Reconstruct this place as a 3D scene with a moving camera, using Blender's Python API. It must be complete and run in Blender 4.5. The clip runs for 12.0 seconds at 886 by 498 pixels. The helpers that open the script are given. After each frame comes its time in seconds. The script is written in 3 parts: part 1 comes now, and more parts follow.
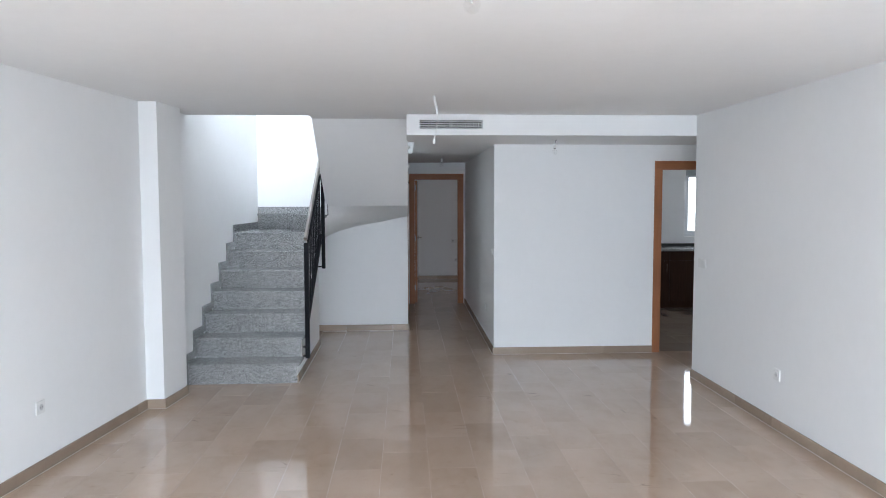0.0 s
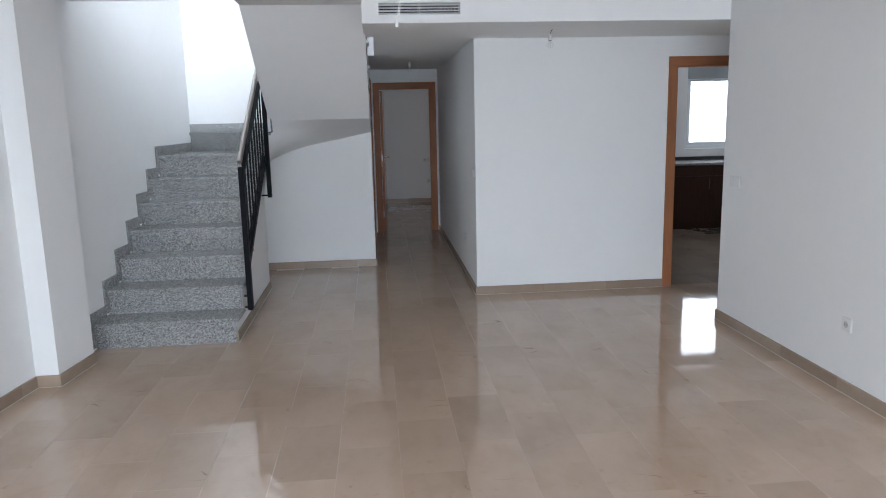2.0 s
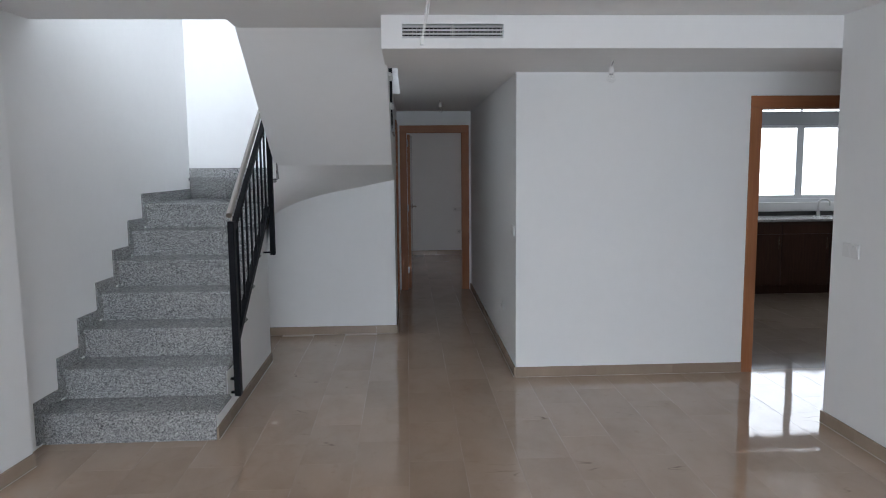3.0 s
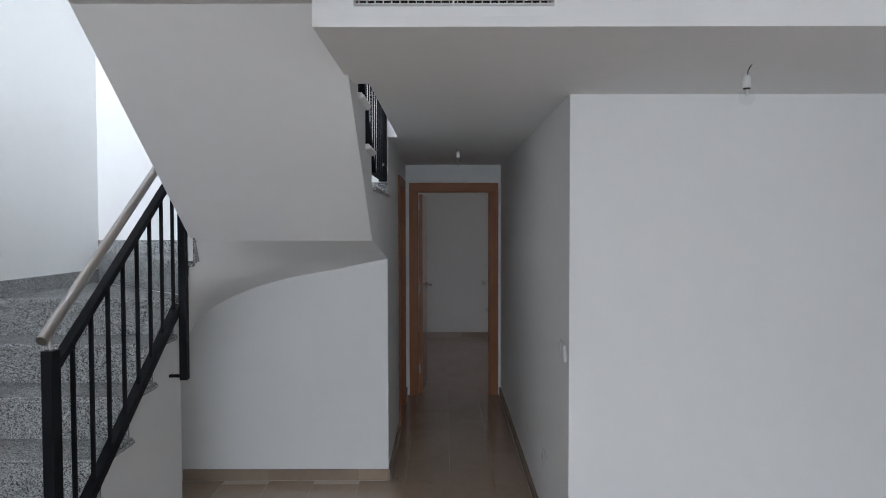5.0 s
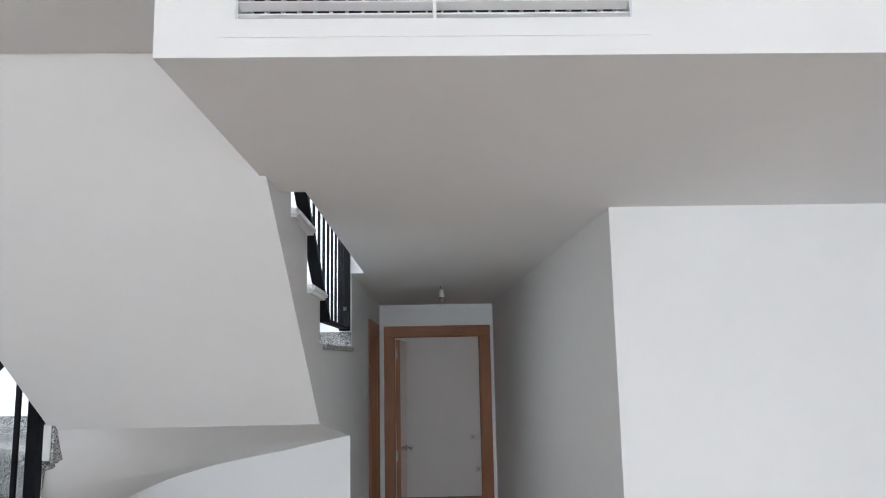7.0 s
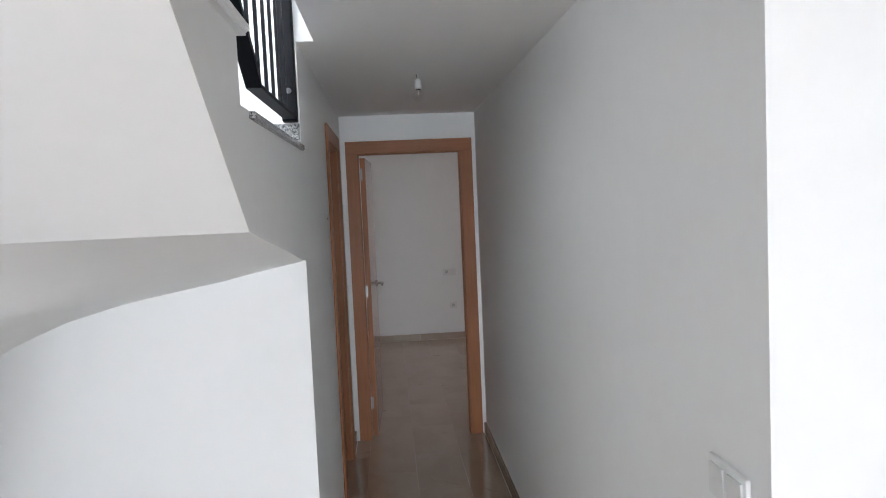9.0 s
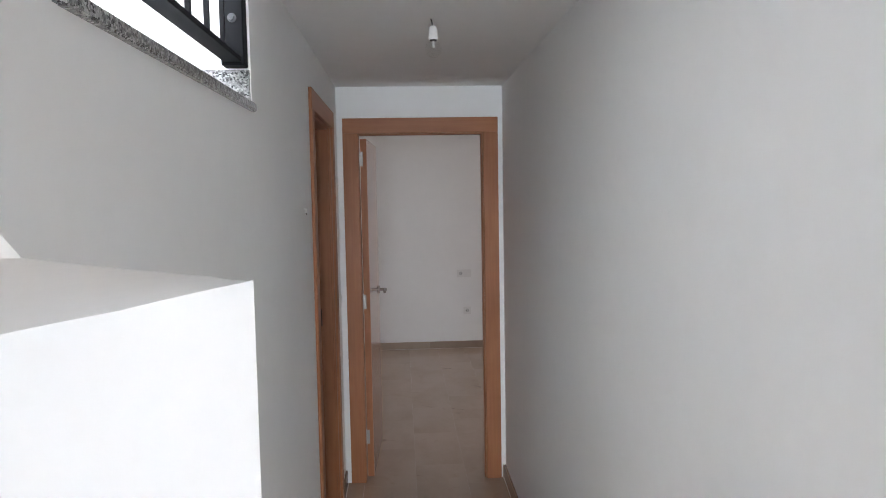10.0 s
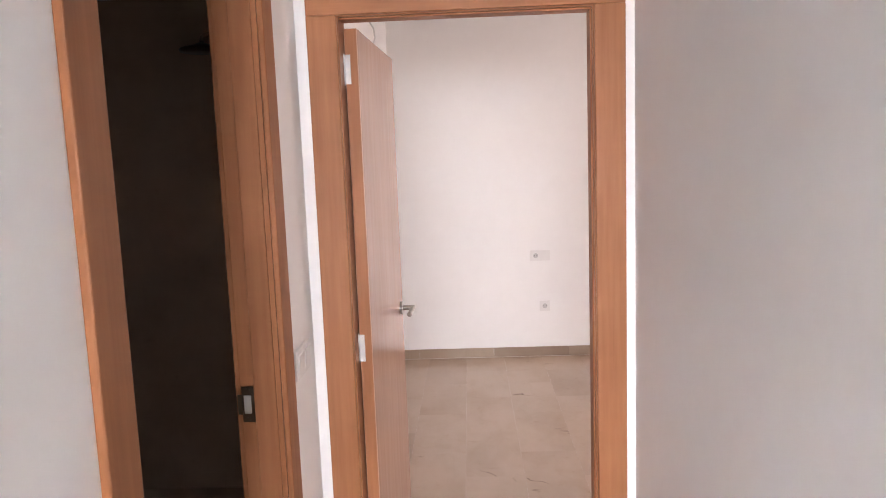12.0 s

--------------------

### What is required
Reproduce all of the material above word for word. Omit the pictures.

### Answer for this exercise
Reconstruct this place as a 3D scene with a moving camera, using Blender's Python API. It must be complete and run in Blender 4.5. The clip runs for 12.0 seconds at 886 by 498 pixels. The helpers that open the script are given. After each frame comes its time in seconds. The script is written in 3 parts: part 1 comes now, and more parts follow.
0.0 s
2.0 s
3.0 s
5.0 s
7.0 s
9.0 s
10.0 s
12.0 s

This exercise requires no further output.